To place a trade, log into your brokerage account and locate the search function or trading interface. Input the ticker symbol for the copper stock, ETF, or mutual fund you intend to purchase. The platform will then display relevant information, such as the current price, available shares, and trading volume.
When placing an order, choose between a market order or a limit order. A market order instructs the brokerage to buy or sell the security immediately at the best available current price. While a market order ensures execution, the exact price may fluctuate slightly between the time you place the order and when it is filled, particularly in fast-moving markets. This order type is suitable for highly liquid securities where minor price variations are less concerning.
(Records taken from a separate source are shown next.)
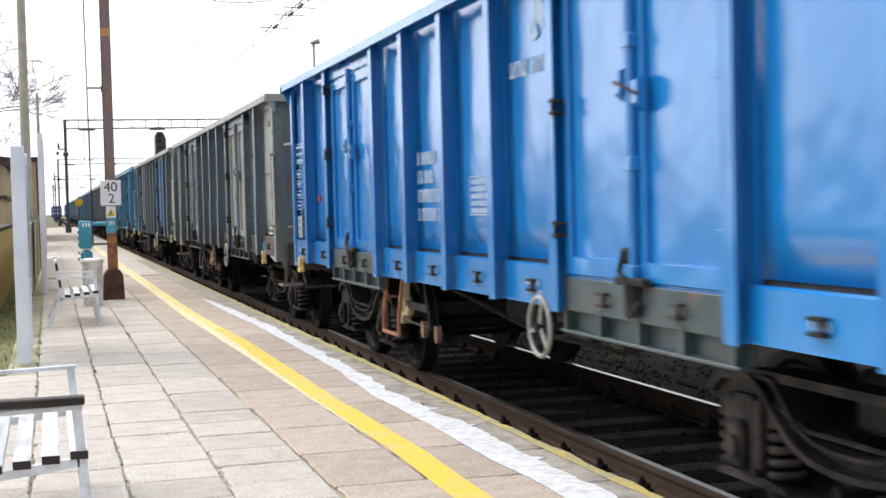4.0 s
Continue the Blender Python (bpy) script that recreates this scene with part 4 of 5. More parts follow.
        if straight:
            put("brake_beam", once("brake_beam", brake_beam_fill), IRON, w, (0, gear, 0), label="grimy brake linkage plate")
            put("hanger_strap", once("hanger_strap", strap_fill), IRON, w, (0, gear, 0))
            for dy, dz in ((-0.66, 0.1), (-1.06, 0.09)):
                put("hanging_link", once("hanging_link", link_fill), RUNG_TAN, w, (0, gear + dy, dz), label="rusty hanging brake link")
        else:
            put("release_handle", once("release_handle", release_fill), c.get("lever", LEVER_RED), w, (0, 7.95, -0.03), label="painted release handle")
            put("release_tag", once("release_tag", tag_fill), c.get("tag", ORANGE_GREY), w, (0, 7.58, 0.01))
            step = put("front_step", once("front_step", front_step_fill), IRON, w, (0, LONG, 0), label="shunter's step on bent irons")
            # Pale corner piece: the tread's lit edge is painted on
            put("step_tip", once("step_tip", front_tip_fill), WHEEL_WHITE, step, label="pale step corner standing in for the lit tread edge")
            for dy in (-0.15, -0.52):
                put("step_iron", once("front_step_iron", front_iron_fill), IRON, step, (0, dy, 0))
        if not straight:
            lev = put("brake_lever", once("brake_lever", lever_fill), IRON, w, (0, 4.9, 0))
            put("lever_handle", once("lever_handle", lever_handle_fill), c.get("lever", LEVER_RED), lev)
            put("lever_knob", once("lever_knob", knob_fill), HOOK_YELLOW if c.get("lever") is None else RUNG_TAN, lev)
            put("lever_tag", once("lever_tag", tag_fill), RUNG_TAN, lev, (0, -0.3, 0.0))
    WAGONS.append((w, j))
    return w


def patch_fill(w, h, seed, ragged=0.25):
    """An uneven patch of paint or bare metal."""
    def fill(bm):
        n, r = 26, random.Random(seed)
        pts = []
        for i in range(n):
            a = 2 * math.pi * i / n
            q = 1 + ragged * noise.noise(Vector((math.cos(a) * 1.7, math.sin(a) * 1.7, seed * 3.1))) + ragged * 0.4 * r.uniform(-1, 1)
            u, v = math.cos(a), math.sin(a)
            k = max(abs(u), abs(v)) ** 0.6
            pts.append((u / k * w / 2 * q, v / k * h / 2 * q))
        prism(bm, pts, "x", -0.0015, 0.0015)
    return fill


FACE = PLANE - 0.019


def marks(w, j, ink=None, blocks=True, emblem=True, bay=True, red=True, end_rows=4, lamp=None, logo=2.24, logo_at=5.1, label_z=1.88, end_ink=None, holder=None):
    """Worn stencils on the side: number block, ruled labels, owner's sign, label bay and end data. No writing on them can be read."""
    ink = ink or STENCIL

    def mark(name, key, fill, material, y, z, label="", x=None, turn=0):
        tagged(put(name, once(key, fill), material, w, (FACE if x is None else x, y, z), (0, 0, turn)), label, kind="stuff")
    if blocks:
        mark("number_block", "number_block", bars_fill(4, 0.62, 0.10, 0.045, 5), ink, 7.44, 2.07, "worn white number lines")
        mark("ruled_label", "ruled_label", framed_fill(0.42, 0.27, 5, 8), ink, 6.1, label_z, "worn ruled white label")
        mark("load_marks", "load_marks", bars_fill(2, 0.17, 0.09, 0.06, 9), ink, 0.62, 1.9 if j == 4 else 2.08)
        mark("sill_label", "sill_label", bars_fill(2, 0.28, 0.035, 0.025, 12), ink, 4.9, 1.2, x=-1.504)
        mark("sill_label", "sill_label_b", framed_fill(0.5, 0.13, 2, 13), ink, 0.84, 1.23, x=-1.504)
        mark("sill_label", "sill_label_c", bars_fill(1, 0.2, 0.04, 0.02, 14), ink, 1.75, 1.19, x=-1.504)
        mark("sill_label", "sill_label_d", bars_fill(2, 0.16, 0.045, 0.02, 15), ink, 12.5, 1.2, x=-1.504)
    if emblem:
        mark("owner_emblem", "owner_emblem", emblem_fill, ink, logo_at - 0.46, logo + 0.12, "white owner's emblem as a plain shape")
        mark("owner_strip", "owner_strip", strip_fill, ink, logo_at, logo, "worn white lettering strip")
    if bay:
        mark("data_column", "data_column", stack_fill(18), ink, 12.76, 1.64, "column of worn framed data boxes")
        put("data_plate", once("data_plate", plate_fill(0.28, 0.25)), GREYPLATE if holder else SILL_DUST, w, (FACE, 12.6, 1.44), label="grey data plate")
        mark("plate_line", "plate_line", rules_fill(3, 0.26, 0.08, 20, 0.012), ink, 12.73, 1.55, x=FACE - 0.008)
        put("document_grille", once("document_grille", grille_fill), holder or DARK, w, (FACE + 0.012, 12.3, 1.5), label="small wire document holder")
    if red:
        put("tail_lamp_bracket", once("lamp_square", plate_fill(0.075, 0.075)), RED, w, (FACE - 0.004, 11.42, 1.76), label="small red square")
    if end_rows:
        mark("end_data", "end_rows_%d" % end_rows, bars_fill(end_rows, 0.44, 0.045, 0.055, 22 + end_rows), end_ink or ink, -0.006, 1.93 if j == 8 else 2.02, "worn data lines on the end wall", x=-1.28, turn=90)
        put("tail_lamp_bracket", once("end_square", plate_fill(0.066, 0.066)), lamp or RED, w, (-1.22, -0.012, {4: 1.81, 8: 1.62, 9: 1.66}.get(j, 1.75)), (0, 0, 90), label="small painted square")


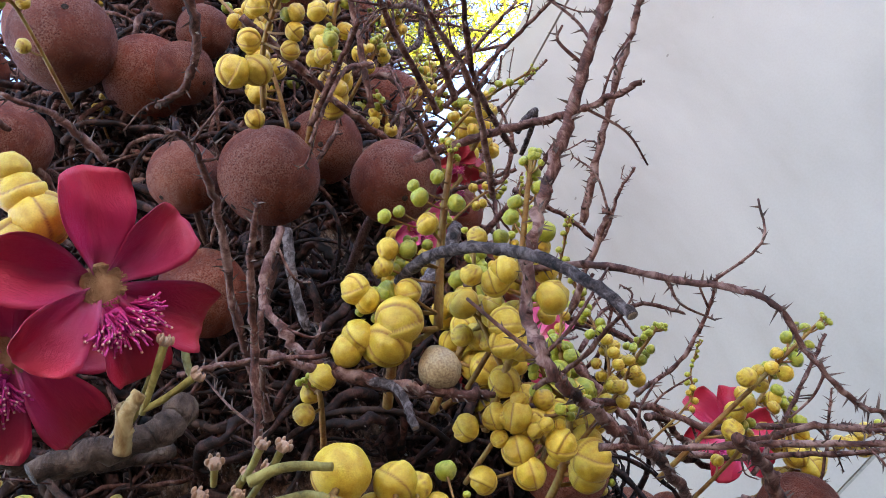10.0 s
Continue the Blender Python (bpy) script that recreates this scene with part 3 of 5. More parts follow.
# ---- buds ----
def bud_mesh(kind, seed, rings=36):
    """A round bud wrapped in overlapping sepals, each with a proud, pale edge and a brown line beneath it."""
    v, f = ball(rings, int(rings * 1.3))
    att, laps = [], []
    rise = 0.14 if kind == "g" else 0.12
    for i, p in enumerate(v):
        lift, line, edge = 0.0, 0.0, 0.0
        for j in range(2):
            a = 2.5 * j + seed * 1.7
            nrm = np.array([math.cos(a) * 0.75, math.sin(a) * 0.75, -0.45 - 0.2 * j])
            nrm /= np.linalg.norm(nrm)
            q = p @ nrm + 0.12 - 0.25 * j - 0.07 * math.sin(3 * p[2] + a)
            t = min(1.0, max(0.0, q / 0.07 + 0.5))
            lift = max(lift, t * t * (3 - 2 * t) * (1 - 0.12 * j))
            if q > 0.05:
                line *= 0.1
                edge *= 0.2
            line = max(line, math.exp(-(((q + 0.045) / (0.040 + 0.5 / rings)) ** 2)))
            edge = max(edge, math.exp(-(((q - 0.12) / 0.14) ** 2)))
        att.append(line if kind != "g" else 0.6 * line)
        laps.append(edge)
        # a small nipple where it will open, and a flattened foot at the stalk
        nip = 0.10 * math.exp(-(1 - p[2]) / 0.03) - 0.08 * math.exp(-(1 + p[2]) / 0.10)
        v[i] = p * (0.95 + rise * lift + nip + 0.035 * noise.noise(Vector(p * 2) + Vector((seed * 7, 0, 0)))) * np.array([1, 1, 0.96])
    me = mesh_of("bud", v, f, BUD[kind])
    for name, values in (("seam", att), ("lap", laps)):
        a_ = me.attributes.new(name, "FLOAT", "POINT")
        a_.data.foreach_set("value", values)
    return me


BUDS = {k: [bud_mesh(k, s, 44) for s in range(4)] for k in "ygp"}
BUDS_SMALL = {k: [bud_mesh(k, s, 14) for s in range(4)] for k in "ygp"}
BUD_LABEL = {"y": "flower stalk with round yellow buds seamed in brown", "g": "flower stalk with small green buds", "p": "flower stalk with pale yellow buds"}


def put_buds(name_kind, rachis, r0, buds, label):
    """A flower stalk: one stem with its side stalks, and every bud on it."""
    org = rachis[0].copy()
    OUTER.extend((*p, r + 0.012) for p, r, _ in buds[::2])
    ob = thing("bud_spray", label, "flower buds", "bud sprays", Matrix.Translation(org))
    b_ = Bag()
    n = len(rachis)
    b_.tube(rachis - org, np.linspace(r0, r0 * 0.55, n), 8)
    for p, r, kind in buds:
        i = int(np.argmin(np.linalg.norm(rachis - p, axis=1)))
        i = max(0, i - 1)
        a = rachis[i]
        mid = (a + p) / 2 + np.array([0, 0, -0.12]) * np.linalg.norm(p - a)
        if np.linalg.norm(p - a) > r * 1.1:
            b_.tube(curve_points([a - org, mid - org, p - org], 3), [max(0.0010, r * 0.14)] * 7, 6)
        d = p - mid
        m = Matrix.Translation(Vector(p - org)) @ aim(d / (np.linalg.norm(d) + 1e-9), rng.uniform(0, 6.28)) @ Matrix.Scale(r, 4)
        part("bud", (BUDS if r > 0.012 else BUDS_SMALL)[kind][rng.randint(4)], ob, m=m)
    part("stem", b_.mesh("stem", WOOD["rachis"]), ob)
    return ob


def cluster(rachis, buds, kind):
    c = curve_points(rachis, 6)
    lst = [(np.array(b[:3]), b[3], "g" if kind == "y" and b[3] < 0.0095 else kind) for b in buds]
    small = min(b[3] for b in buds)
    if small < 0.0095:
        for _ in range(9):
            lst.append((c[-1] + rng.standard_normal(3) * small * 0.7, small * rng.uniform(0.35, 0.6), "g"))
    put_buds(kind, c, max(0.0022, max(b[3] for b in buds) * 0.22), lst, BUD_LABEL[kind])


def spray(base, tip, count, r, kind, bend):
    a, b = np.array(base), np.array(tip)
    if kind == "g":
        r, count = r * 0.8, int(count * 1.3)
    ln = np.linalg.norm(b - a)
    side = rng.standard_normal(3)
    root = a + (a - b) * 0.25 + (trunk_axis(a[2]) - a) * 0.12
    c = curve_points([root, a, (a + b) / 2 + side * ln * bend * 0.3, b], 6)
    d = (b - a) / ln
    lst = []
    for k in range(count):
        s = (k + 0.5) / count
        i = min(len(c) - 1, int((0.2 + 0.8 * s) * (len(c) - 1)))
        o = rng.standard_normal(3)
        o -= (o @ d) * d
        o /= np.linalg.norm(o)
        size = r * (1.05 - 0.62 * s) * rng.uniform(0.8, 1.1)
        p = c[i] + o * (size * 1.0 + rng.uniform(0.2, 1.0) * r * 1.5 * (1.15 - s)) + d * size * 0.6
        lst.append((p, size, "g" if s > (0.40 if kind == "g" else 0.62) else "y" if kind == "g" else kind))
    for _ in range(7):
        lst.append((c[-1] + rng.standard_normal(3) * r * 0.35, r * rng.uniform(0.2, 0.32), "g"))
    put_buds(kind, c, r * 0.22 + 0.0008, lst, BUD_LABEL[kind])


CAL = Bag()
for k in range(6):
    a = k * math.pi / 3
    v, f = ball(4, 6)
    v = v * np.array([0.30, 0.22, 0.55]) + np.array([0.72, 0, 0.25])
    rot = np.array([[math.cos(a), -math.sin(a), 0], [math.sin(a), math.cos(a), 0], [0, 0, 1]])
    CAL.add(v @ rot.T, f)
v, f = ball(7, 12)
CAL.add(v * np.array([0.75, 0.75, 0.6]), f)
CAL_MESH = CAL.mesh("cup", CALYX)


def calyx(base, tip):
    a, b = np.array(base), np.array(tip)
    ob = thing("spent_flower_stalk", "green stalk that ends in a dried peach-coloured calyx", "flower stalk", "spent flower stalks", Matrix.Translation(a))
    ln = np.linalg.norm(b - a)
    c = curve_points([a - a, (b - a) * 0.5 + np.array([0, 0, -0.06 * ln]), b - a], 5)
    v, f = tube(c, np.linspace(0.0022, 0.0030, len(c)), 8)
    part("stem", mesh_of("stem", v, f, WOOD["green"]), ob)
    r = 0.0062 * rng.uniform(0.85, 1.2)
    part("cup", CAL_MESH, ob, "dried peach-brown calyx", Matrix.Translation(Vector(b - a)) @ aim(c[-1] - c[-2], rng.uniform(0, 6)) @ Matrix.Scale(r, 4))


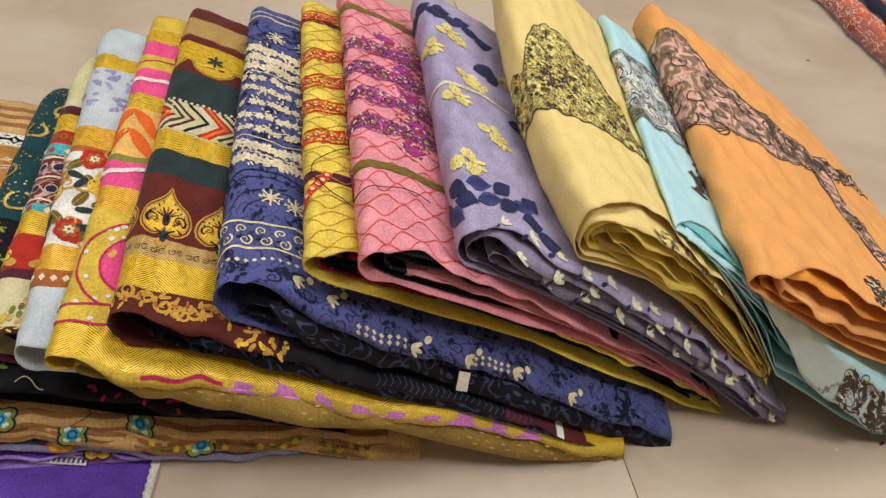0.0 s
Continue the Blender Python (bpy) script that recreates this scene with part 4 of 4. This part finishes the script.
# butter
# the deeper yellow inner sheets carry the warm glow of shaded chiffon
t = folded("butter", "butter yellow chiffon folded cloth with a black and gold lace band",
           [(9, "butter_dye")], [(0.8, "butter_dye", -0.004), (0.58, "gold_silk", -0.002), (0.34, "butter_dye", 0.0), (0.12, "gold_silk", -0.008)])
ink, rng = Ink("butter"), np.random.RandomState(14)
bs = np.arange(-0.09, 0.132, 0.003)
lo = np.interp(bs, [-0.09, -0.03, 0.025, 0.109, 0.13], [0.116, 0.117, 0.108, 0.104, 0.096]) + 0.0016 * np.sin(bs * 300)
hi = np.interp(bs, [-0.09, -0.034, -0.026, -0.014, -0.004, 0.014, 0.030, 0.046, 0.070, 0.097, 0.118, 0.134], [0.166, 0.174, 0.174, 0.166, 0.196, 0.232, 0.245, 0.245, 0.228, 0.204, 0.150, 0.100]) + 0.0018 * np.sin(bs * 400)
n = len(bs)
v, f = [], []
for i in range(n):
    v.extend([(lo[i] + (hi[i] - lo[i]) * j / 16, bs[i]) for j in range(17)])
for i in range(n - 1):
    f.extend([(i * 17 + j, i * 17 + j + 1, (i + 1) * 17 + j + 1, (i + 1) * 17 + j) for j in range(16)])
ink.put(C["butter_lace"], v, f, 0.0007)
ink.stroke(C["lace_brown"], np.stack([lo, bs], -1), 0.0015)
ink.stroke(C["lace_brown"], np.stack([hi, bs], -1), 0.0015)
for i in range(n):
    for r, a in enumerate(np.arange(lo[i] + 0.004, hi[i] - 0.002, 0.0052)):
        if (i + r) % 2:
            continue
        m = ("lace_brown", "thread_yellow", "lace_grey", "thread_yellow", "mustard")[rng.randint(5)]
        ink.ring(C[m], a + rng.uniform(-0.001, 0.001), bs[i], rng.uniform(0.0022, 0.0032), 0.0011, 0.0011, 8, (rng.uniform(-0.6, 0.2), rng.uniform(3.0, 4.4)))
        if rng.randint(3) == 0:
            ink.flower(C[("lace_brown", "thread_yellow")[rng.randint(2)]], a, bs[i], rng.uniform(0.0022, 0.0036), 5, None, rng.uniform(0, 1), lift=0.0013)
for i in range(46):
    g, r = rng.uniform(0, 6.28), 0.020 * math.sqrt(rng.uniform(0, 1))
    ink.petal(C["lace_brown"], 0.160 + r * math.cos(g), 0.026 + 1.3 * r * math.sin(g), rng.uniform(0, 6.28), 0.007, 0.003, 0.0014)
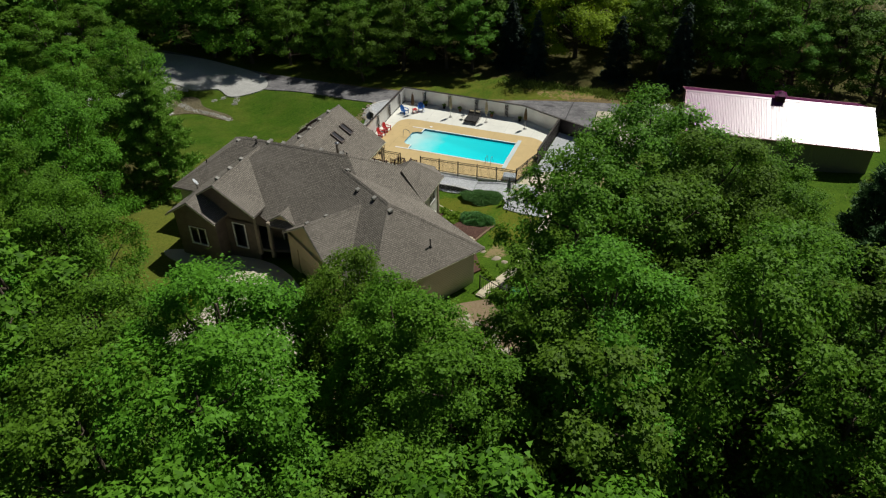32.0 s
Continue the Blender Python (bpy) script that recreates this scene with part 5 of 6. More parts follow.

Conversely, a limit order allows you to specify the maximum price you are willing to pay for a purchase or the minimum price you are willing to accept for a sale. The trade will only execute if the market price reaches your specified limit price or a better one. This provides more price control but does not guarantee that the order will be filled if the market never reaches your set price. Limit orders can be beneficial for volatile securities or when you have a specific target price in mind.
After selecting the order type and specifying the quantity of shares or units, review the order details before confirming the trade. Once confirmed, the brokerage will process your request. Following a successful execution, you will receive a trade confirmation, accessible electronically through your account, which details the transaction, including the price, quantity, and associated fees. Maintaining records of your trades is a prudent practice for tax purposes and portfolio management.